WHAT TO WORK ON | Write out the material again exactly, please, and omit the pictures.

RECORDED INFORMATION |
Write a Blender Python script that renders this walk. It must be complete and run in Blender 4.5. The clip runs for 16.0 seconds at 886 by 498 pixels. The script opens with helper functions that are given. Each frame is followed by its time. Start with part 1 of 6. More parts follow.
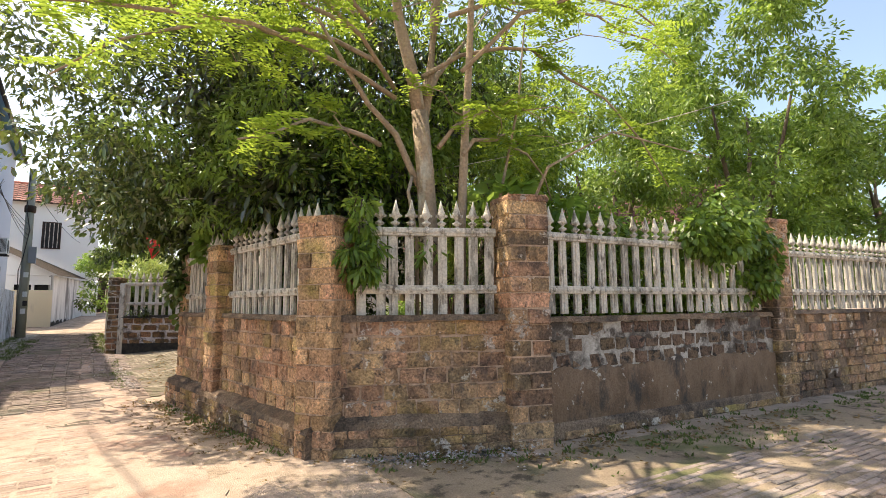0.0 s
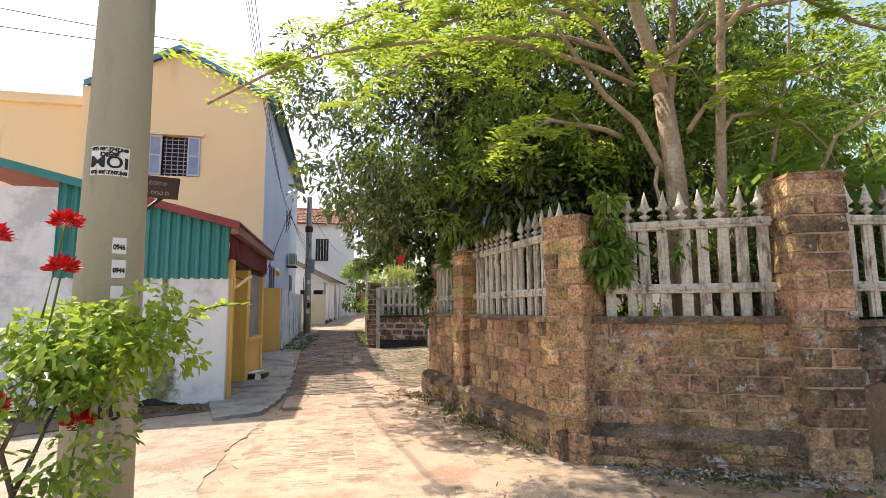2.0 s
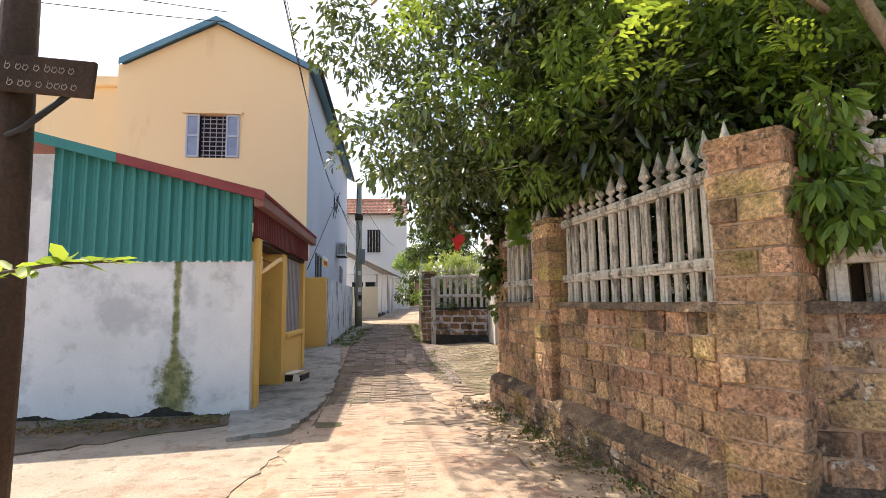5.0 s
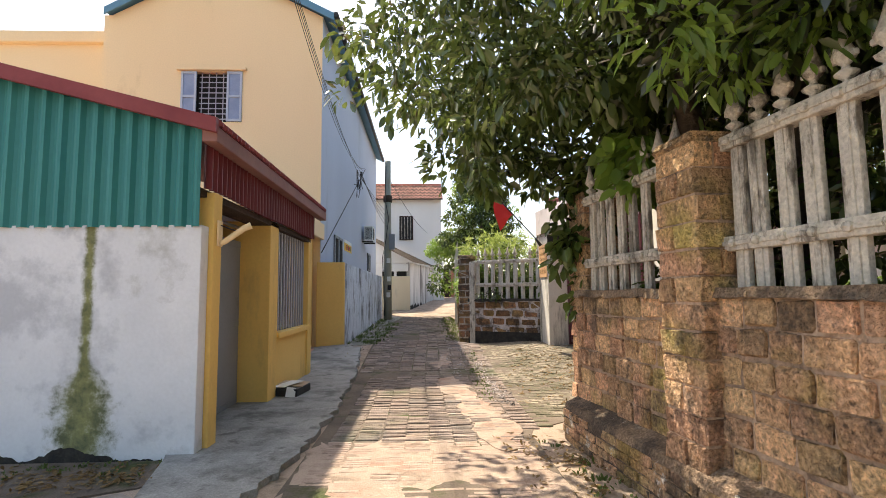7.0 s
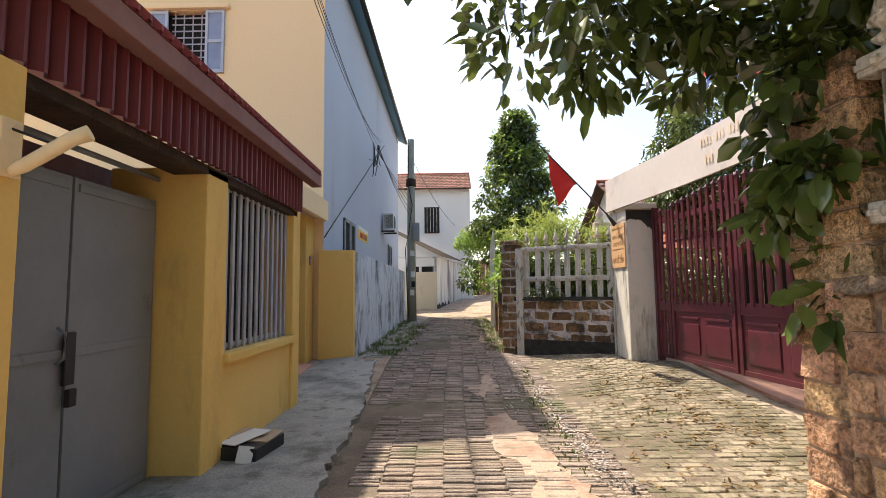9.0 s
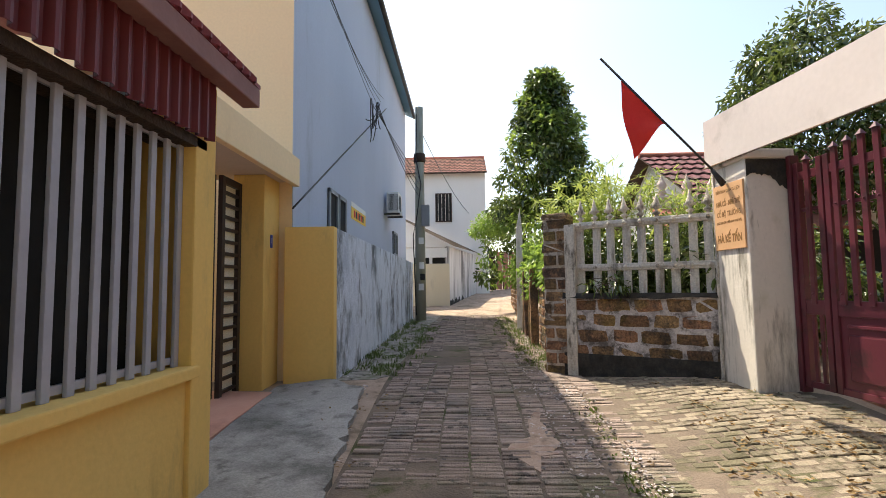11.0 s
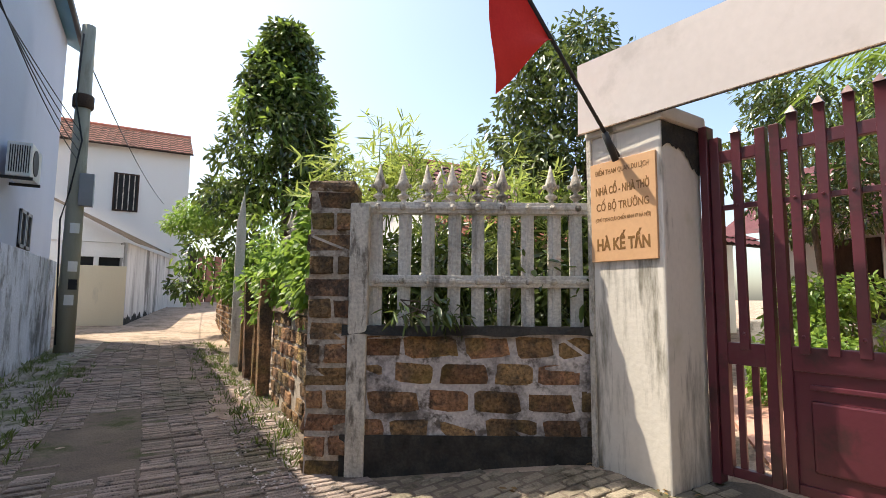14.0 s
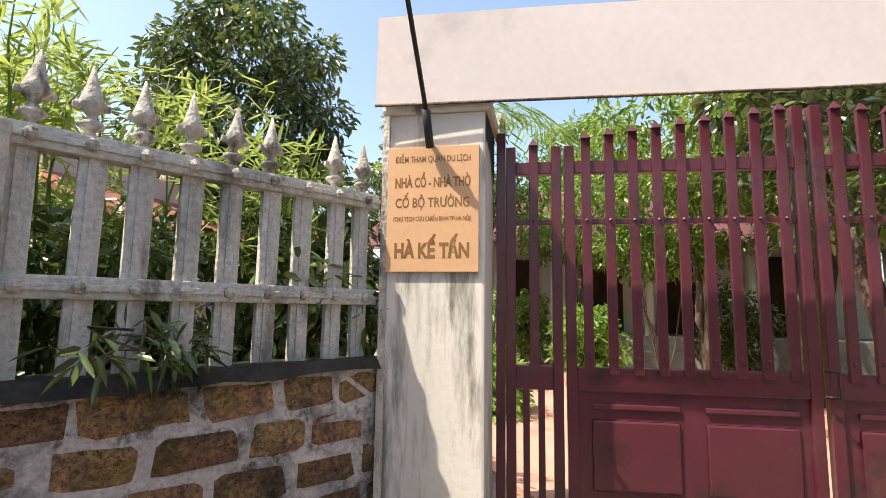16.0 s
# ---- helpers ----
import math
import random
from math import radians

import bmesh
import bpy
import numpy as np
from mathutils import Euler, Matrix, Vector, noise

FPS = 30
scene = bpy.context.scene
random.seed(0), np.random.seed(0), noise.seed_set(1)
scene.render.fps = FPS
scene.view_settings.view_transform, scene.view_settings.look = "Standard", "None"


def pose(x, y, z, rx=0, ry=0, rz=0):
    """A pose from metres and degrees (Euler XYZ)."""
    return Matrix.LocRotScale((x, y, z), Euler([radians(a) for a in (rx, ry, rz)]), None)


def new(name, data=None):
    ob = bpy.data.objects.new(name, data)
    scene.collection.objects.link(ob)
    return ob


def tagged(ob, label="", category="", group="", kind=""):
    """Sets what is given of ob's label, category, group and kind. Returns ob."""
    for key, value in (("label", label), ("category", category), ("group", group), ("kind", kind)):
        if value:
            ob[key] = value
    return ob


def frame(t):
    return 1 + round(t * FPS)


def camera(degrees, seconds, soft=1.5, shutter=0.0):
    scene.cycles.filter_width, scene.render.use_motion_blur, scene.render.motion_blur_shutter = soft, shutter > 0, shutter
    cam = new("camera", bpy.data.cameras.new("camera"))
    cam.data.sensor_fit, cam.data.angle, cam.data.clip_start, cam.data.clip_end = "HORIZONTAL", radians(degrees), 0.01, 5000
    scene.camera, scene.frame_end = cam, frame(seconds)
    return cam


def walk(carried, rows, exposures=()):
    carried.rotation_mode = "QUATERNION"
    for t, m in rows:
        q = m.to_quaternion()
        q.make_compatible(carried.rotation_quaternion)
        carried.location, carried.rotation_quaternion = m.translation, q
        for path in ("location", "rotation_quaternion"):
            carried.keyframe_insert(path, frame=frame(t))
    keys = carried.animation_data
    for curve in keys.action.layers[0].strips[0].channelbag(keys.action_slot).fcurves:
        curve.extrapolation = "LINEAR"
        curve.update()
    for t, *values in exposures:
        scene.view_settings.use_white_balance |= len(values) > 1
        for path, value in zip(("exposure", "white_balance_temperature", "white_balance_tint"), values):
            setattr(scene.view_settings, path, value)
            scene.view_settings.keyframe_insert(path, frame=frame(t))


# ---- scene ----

SOLUTION FOR THIS EXERCISE |
Write a Blender Python script that renders this walk. It must be complete and run in Blender 4.5. The clip runs for 16.0 seconds at 886 by 498 pixels. The script opens with helper functions that are given. Each frame is followed by its time. Start with part 1 of 6. More parts follow.
0.0 s
2.0 s
5.0 s
7.0 s
9.0 s
11.0 s
14.0 s
16.0 s
# ---- helpers ----
import math
import random
from math import radians

import bmesh
import bpy
import numpy as np
from mathutils import Euler, Matrix, Vector, noise

FPS = 30
scene = bpy.context.scene
random.seed(0), np.random.seed(0), noise.seed_set(1)
scene.render.fps = FPS
scene.view_settings.view_transform, scene.view_settings.look = "Standard", "None"


def pose(x, y, z, rx=0, ry=0, rz=0):
    """A pose from metres and degrees (Euler XYZ)."""
    return Matrix.LocRotScale((x, y, z), Euler([radians(a) for a in (rx, ry, rz)]), None)


def new(name, data=None):
    ob = bpy.data.objects.new(name, data)
    scene.collection.objects.link(ob)
    return ob


def tagged(ob, label="", category="", group="", kind=""):
    """Sets what is given of ob's label, category, group and kind. Returns ob."""
    for key, value in (("label", label), ("category", category), ("group", group), ("kind", kind)):
        if value:
            ob[key] = value
    return ob


def frame(t):
    return 1 + round(t * FPS)


def camera(degrees, seconds, soft=1.5, shutter=0.0):
    scene.cycles.filter_width, scene.render.use_motion_blur, scene.render.motion_blur_shutter = soft, shutter > 0, shutter
    cam = new("camera", bpy.data.cameras.new("camera"))
    cam.data.sensor_fit, cam.data.angle, cam.data.clip_start, cam.data.clip_end = "HORIZONTAL", radians(degrees), 0.01, 5000
    scene.camera, scene.frame_end = cam, frame(seconds)
    return cam


def walk(carried, rows, exposures=()):
    carried.rotation_mode = "QUATERNION"
    for t, m in rows:
        q = m.to_quaternion()
        q.make_compatible(carried.rotation_quaternion)
        carried.location, carried.rotation_quaternion = m.translation, q
        for path in ("location", "rotation_quaternion"):
            carried.keyframe_insert(path, frame=frame(t))
    keys = carried.animation_data
    for curve in keys.action.layers[0].strips[0].channelbag(keys.action_slot).fcurves:
        curve.extrapolation = "LINEAR"
        curve.update()
    for t, *values in exposures:
        scene.view_settings.use_white_balance |= len(values) > 1
        for path, value in zip(("exposure", "white_balance_temperature", "white_balance_tint"), values):
            setattr(scene.view_settings, path, value)
            scene.view_settings.keyframe_insert(path, frame=frame(t))


# ---- scene ----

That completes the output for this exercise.